I'm a clarinet player, I'm fairly low ranking so getting really good at playing 'oom-pahs' a lot; there's some amazing players in the band though, everything from ballet trained solo clarinet players through to doctors of chemistry on trumpet.
Knitting is so 2006, is this just the latest fad to hit the Hoxton
Hopefully the credibility of marching bands isn't just a fad, but I reckon we were definitely helped along by having a cupboard full of the Libertines style military jackets! You only have to glance at London event listings and see the plethora of swing dance classes, burlesque nights, allotment clubs and baking classes to realise that the whole retro night out thing is thriving. Legion and marching bands are so quintessentially British that people can't help but love it.
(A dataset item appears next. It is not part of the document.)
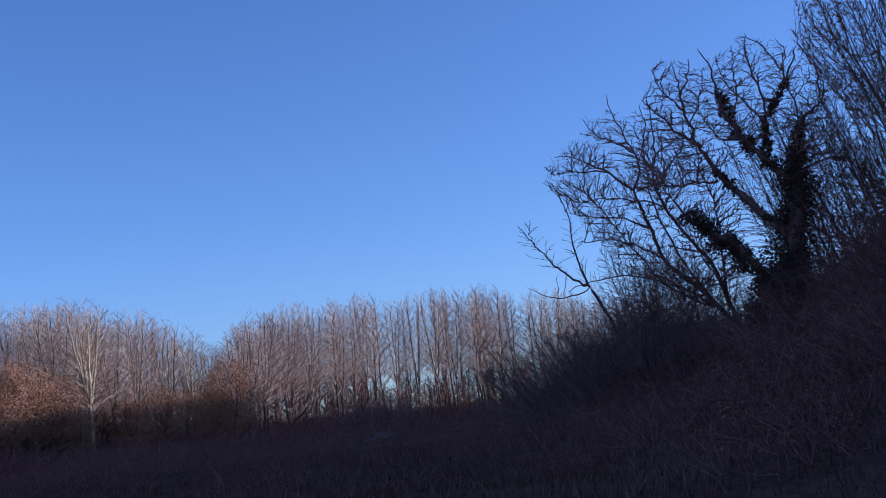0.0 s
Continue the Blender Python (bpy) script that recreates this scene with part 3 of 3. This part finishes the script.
for k in range(26):
    b, d, s = rng.uniform(9.5, 19.5), rng.uniform(39, 44), rng.uniform(0.5, 0.85)
    copy_thing(scrub if k % 2 else bramble, pose(*polar(b, d, 0.1), 0, 0, rng.uniform(0, 360)) @ Matrix.Diagonal((s, s, s, 1)))
for b, d, s in ((14.2, 40.5, 0.55), (15.3, 40, 0.7), (16.2, 40.5, 0.6)):
    copy_thing(evergreen, pose(*polar(b, d, 0.1), 0, 0, rng.uniform(0, 360)) @ Matrix.Diagonal((s, s, s, 1)))


for k in range(12):
    b, d, s = rng.uniform(18, 25), rng.uniform(36, 39), rng.uniform(0.7, 1.1)
    copy_thing(scrub, pose(*polar(b, d, 0.1), 0, 0, rng.uniform(0, 360)) @ Matrix.Diagonal((s, s, s, 1)))
for k in range(70):
    b, d, s = rng.uniform(8, 43), rng.uniform(15, 36), rng.uniform(0.55, 0.9)
    copy_thing(bramble, pose(*polar(b, d, 0.1), 0, 0, rng.uniform(0, 360)) @ Matrix.Diagonal((s * 1.2, s * 1.2, s * 0.8, 1)))


def build_grass():
    """Dead grass and litter over the near meadow and the slope."""
    verts, faces, g = [], [], random.Random(77)
    for _ in range(26000):
        b, d = g.uniform(-28, 46), 8 + 40 * g.random() ** 0.8
        x, y, z = polar(b, d, 0.02)
        for _ in range(3):
            lean, h = Vector((g.gauss(0, 0.35), g.gauss(0, 0.35), 1)), g.uniform(0.07, 0.26)
            px, py, w = x + g.gauss(0, 0.12), y + g.gauss(0, 0.12), g.uniform(0.006, 0.018)
            a, o = g.uniform(0, 6.28), len(verts)
            verts += [(px - w * math.cos(a), py - w * math.sin(a), z), (px + w * math.cos(a), py + w * math.sin(a), z), (px + lean.x * h, py + lean.y * h, z + h)]
            faces.append((o, o + 1, o + 2))
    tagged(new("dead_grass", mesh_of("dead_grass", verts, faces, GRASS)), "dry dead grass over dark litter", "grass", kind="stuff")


build_grass()
# the dark scrub of the meadow up to the wood
for k in range(230):
    b, d = rng.uniform(-27, 9), rng.choice((rng.uniform(16, 40), rng.uniform(32, 60), rng.uniform(45, 90), rng.uniform(80, 118)))
    if abs(b + 4.7) < 1.1:
        continue
    s = rng.uniform(0.6, 1.0) * (0.4 + 0.25 * ramp01(d, 16, 40) + 0.6 * ramp01(d, 40, 110))
    copy_thing(scrub if rng.random() < 0.4 else bramble, pose(*polar(b, d, 0.1), 0, 0, rng.uniform(0, 360)) @ Matrix.Diagonal((s * 1.5, s * 1.5, s, 1)))


# tall scrub before the wood
for k in range(130):
    b = -27 + 38 * k / 129 + rng.uniform(-0.4, 0.4)
    d, s = between(WOOD_EDGE, b) - rng.uniform(-22, 45), rng.uniform(1.0, 1.6) * (1 + 0.25 * ramp01(b, -9, -3))
    if abs(b + 4.7) > 1.0 or d > 122:
        copy_thing(scrub if k % 3 else bramble, pose(*polar(b, d, 0.1), 0, 0, rng.uniform(0, 360)) @ Matrix.Diagonal((s * 1.4, s * 1.4, s, 1)))


# ---- the wood beyond the meadow ----
def far_tree(name, seed, height, girth, label, group, wood, twig_wood, width, low, stems=1, leaf=None, leaf_density=0.0, leaf_size=0.16, place=(0, 0, 0), count=900, step=0.4, kill=0.42, tip=0.014, heavy=14, fork=0.3, spur=2.2, power=0.5):
    """A tree of the far wood: a trunk or a few steep stems that carry a rounded crown."""
    rng = random.Random(seed)
    root = plant(name, place, label, "tree", group)
    lines, owners = [], []
    bole = [Vector((0, 0, -0.4)), Vector((rng.gauss(0, 0.1), rng.gauss(0, 0.1), height * fork * 0.5)), Vector((rng.gauss(0, 0.15), rng.gauss(0, 0.15), height * fork))]
    lines.append(smooth_line(bole, girth, girth * 0.7, rng, 3, 0.02))
    owners.append(part_of("trunk", *tubes([lines[0]], 8), wood, root, smooth=True))
    for k in range(stems):
        a = 2 * math.pi * (k + rng.uniform(0, 0.6)) / stems
        out_ = Vector((math.cos(a), math.sin(a), 0)) * width * (0.45 if stems > 1 else 0.1)
        lines.append(smooth_line([bole[-1] - Vector((0, 0, 0.3)), bole[-1] + out_ * 0.5 + Vector((0, 0, height * 0.22)), bole[-1] + out_ + Vector((0, 0, height * (0.9 - fork)))], girth * (0.7 if stems > 1 else 0.85), 0.03, rng, 4, 0.06))
        owners.append(part_of("limb", *tubes([lines[-1]], 6), wood, root, smooth=True))
    outline = [(-width, height * (low + 0.36)), (-width * 0.9, height * 0.80), (-width * 0.55, height * 0.93), (0, height), (width * 0.55, height * 0.94), (width * 0.9, height * 0.82), (width, height * (low + 0.36))]
    floor = [(-width, height * (low + 0.12)), (0, height * low), (width, height * (low + 0.12))]
    grown = grow(seed, [pts[1:] for pts, _ in lines], fill(rng, count, outline, floor, width), step, 6.0, kill, 0.14, 0.3, tip, power, 0.6, lift=0.5)
    fine = part_wood(root, owners, grown, heavy, "bough", wood, twig_wood, rng, spur, 0.8, tip * 0.9)
    if leaf:
        tagged(part_of("leaves", *leaves(spots_on(rng, fine, leaf_density, 0.15), leaf_size, rng), leaf, root, "russet leaves still on the twigs"), kind="stuff")
    return root


UNDER = "undergrowth of the wood edge"
LINE = "bare trees of the wood edge"
kinds = [far_tree("poplar", 40 + k, 16.0, 0.15, "tall bare poplar with steep warm grey twigs, sunlit at its top", LINE, FAR_BARK, FAR_TWIG, 2.5, 0.30, n, place=polar(b, d), count=1000)
         for k, (n, b, d) in enumerate(((1, -9.2, 155), (2, -6.4, 178), (2, -7.6, 170), (3, -8.4, 162)))]
plane = far_tree("plane_tree", 50, 16.5, 0.30, "bare plane tree with a pale mottled trunk and spreading limbs", LINE, PALE_BARK, FAR_TWIG, 4.2, 0.22, 4, place=polar(-17.6, 126), count=1300, heavy=14, fork=0.36)
broad = far_tree("broad_tree", 51, 16.0, 0.24, "broad bare tree with grey twigs, lit by low sun", LINE, FAR_BARK, FAR_TWIG, 4.0, 0.24, 4, place=polar(-9.8, 146), count=1400, heavy=16)
russet = far_tree("russet_oak", 52, 9.5, 0.2, "small oak with russet leaves still on it", "russet trees of the wood edge", FAR_BARK, FAR_TWIG, 3.2, 0.12, 4, RUSSET, 7.0, 0.15, polar(-11.2, 134), count=900, heavy=16, fork=0.2)
under = far_tree("undergrowth_tree", 53, 5.5, 0.06, "low dark leafless undergrowth at the foot of the wood", UNDER, BARK, UNDERWOOD, 1.7, 0.05, 2, place=polar(-5.0, 186), count=170, heavy=40, fork=0.12, tip=0.018)
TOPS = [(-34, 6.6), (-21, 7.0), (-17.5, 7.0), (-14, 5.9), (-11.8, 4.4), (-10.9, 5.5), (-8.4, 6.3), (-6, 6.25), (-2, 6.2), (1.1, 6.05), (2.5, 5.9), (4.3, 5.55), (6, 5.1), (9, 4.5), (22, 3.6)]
rng = random.Random(9)
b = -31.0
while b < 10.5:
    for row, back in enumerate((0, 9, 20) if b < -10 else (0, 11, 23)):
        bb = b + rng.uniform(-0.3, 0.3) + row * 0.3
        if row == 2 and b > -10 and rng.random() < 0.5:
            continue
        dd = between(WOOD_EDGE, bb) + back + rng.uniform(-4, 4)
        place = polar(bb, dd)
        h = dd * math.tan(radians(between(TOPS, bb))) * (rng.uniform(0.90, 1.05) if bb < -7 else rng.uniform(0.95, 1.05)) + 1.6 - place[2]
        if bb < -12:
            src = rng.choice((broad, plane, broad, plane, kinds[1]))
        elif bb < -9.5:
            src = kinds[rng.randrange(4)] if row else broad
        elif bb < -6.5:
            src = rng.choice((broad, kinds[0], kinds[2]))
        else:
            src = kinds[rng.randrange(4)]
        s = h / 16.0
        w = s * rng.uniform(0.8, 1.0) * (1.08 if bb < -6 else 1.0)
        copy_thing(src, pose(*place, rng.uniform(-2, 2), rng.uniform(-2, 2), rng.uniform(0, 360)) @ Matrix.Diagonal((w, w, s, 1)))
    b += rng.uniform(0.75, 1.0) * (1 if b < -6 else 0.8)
for bb, back, s in ((-21.6, -6, 1.05), (-20.3, -5, 1.0), (-19.0, -4, 0.85), (-15.8, -3, 0.6), (-14.4, -3, 0.7), (-13.2, -4, 0.66), (-12.1, -4, 0.75), (-23.2, -5, 1.0), (-25, -6, 1.0), (-16.8, 2, 0.65), (-18.2, -6, 0.55)):
    copy_thing(russet, pose(*polar(bb, between(WOOD_EDGE, bb) + back), 0, 0, rng.uniform(0, 360)) @ Matrix.Diagonal((s * 1.1, s * 1.1, s, 1)))
for k in range(205):
    bb = -28 + 41 * (k / 204) ** 1.2 + rng.uniform(-0.3, 0.3)
    dd, s = between(WOOD_EDGE, bb) + rng.uniform(-8, 34), rng.uniform(0.8, 1.6)
    s *= dd / 160
    copy_thing(under, pose(*polar(bb, dd), 0, 0, rng.uniform(0, 360)) @ Matrix.Diagonal((s * 1.5, s * 1.5, s, 1)))


# ---- the track across the meadow ----
def build_track():
    verts, faces, n = [], [], 40
    for k in range(n + 1):
        d = 74 + 46 * k / n
        b = -5.2 + 1.0 * (k / n) + 0.35 * math.sin(k / n * 5)
        for side in (-0.6, -0.2, 0.2, 0.6):
            x, y = d * math.sin(radians(b)) + side, d * math.cos(radians(b))
            verts.append((x, y, ground_z(x, y) + 0.06 - 0.03 * abs(side)))
    for k in range(n):
        for s in range(3):
            o = k * 4 + s
            faces.append((o, o + 1, o + 5, o + 4))
    tagged(new("track", mesh_of("track", verts, faces, TRACK, True)), "pale gravel track through the dark meadow", "track", kind="structure")


build_track()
What type of songs do you perform? Do you ever drum up a modern pop
It's the strangest mixture, from Holst through to Star Wars with some film scores and swing/ragtime stuff thrown in for good measure. There's the classical march stuff, but we're all doing the big epics like Philip Sparke's Jubilee Overture. The pop songs are my favourite though; you haven't lived until you've heard a Legion band cover a J-Lo song. We also do Final Countdown, complete with a water in wine glasses solo! One of our clarinettists just scored a McFly song for the band so I have my fingers crossed we'll be doing that soon. My toes are crossed for McFly to join us on stage!
Are you the only 20something amidst a lot of pervy war pensioners?
I was when I joined which was thoroughly daunting, but great as you never had to buy a drink, instead just smile sweetly at an old man! Now there are tonnes of young women and I think we've probably drunk their wallets dry. They're all lovely though and some of them dance like kings which we all appreciate.
What type of events do you play at, what's been your favourite?
We get to play some amazing events, which is half the reason so many young people are joining the band as you get to see some great places. In the last year we've played the Wimbledon finals, then for the Commonwealth Games Baton Ceremony at Buckingham Palace and also Lords for the cricket. We play at Fairfield Halls in Croydon each year which is probably every band member's favourite gig, the atmosphere is amazing and everyone has a really good time, it easily one of the most fun concerts we do.
What do you do when you're not in the band?
I do digital marketing, but also do Lindy Hop classes which inspire all sorts of mockery from friends with accusations of me being an 80 yr old woman.
What's your favourite bit of London?
I have a soft spot for Finsbury Circus Gardens in Moorgate. It's so twee with its highly manicured lawns and flower beds; you will never see a tulip out of place there. It's wonderful in the summer to sit there and see all the city people rolling up their trousers, taking off their shoes and loving every minute of their lunch break in the sun.
And what's your London secret that more people should know about
There's an amazing pub on Commercial Rd, the George Tavern with the most fantastic nightclub at the back of it. The pub is falling apart, has random shoes hanging from the bar and the most disgusting toilets you've ever seen but it's worth it to see the club, it looks like no one has touched it in forty years. It has a proper working light up dance floor, giant metal palm trees, mirrored walls and an incredible bar. It looks just like how I imagine bars in Spain to look when my dad was a kid!
Young military marching band vs london gay mens choir. Who would win?
Blatantly us, we've some marines in the band as well as a whole range of instruments to throw. The damage you can do with a trombone is shocking. Our Director Of Music is no more than 5ft tall, but I reckon would throw a good punch.
Where can we come and watch you?
We're always doing gigs up and down the country, which you can find details about on our myspace but this Saturday night we're playing our flagship gig at Fairfield Halls in Croydon. It's going to be a fantastic gig and a very fun way to spend a Saturday night.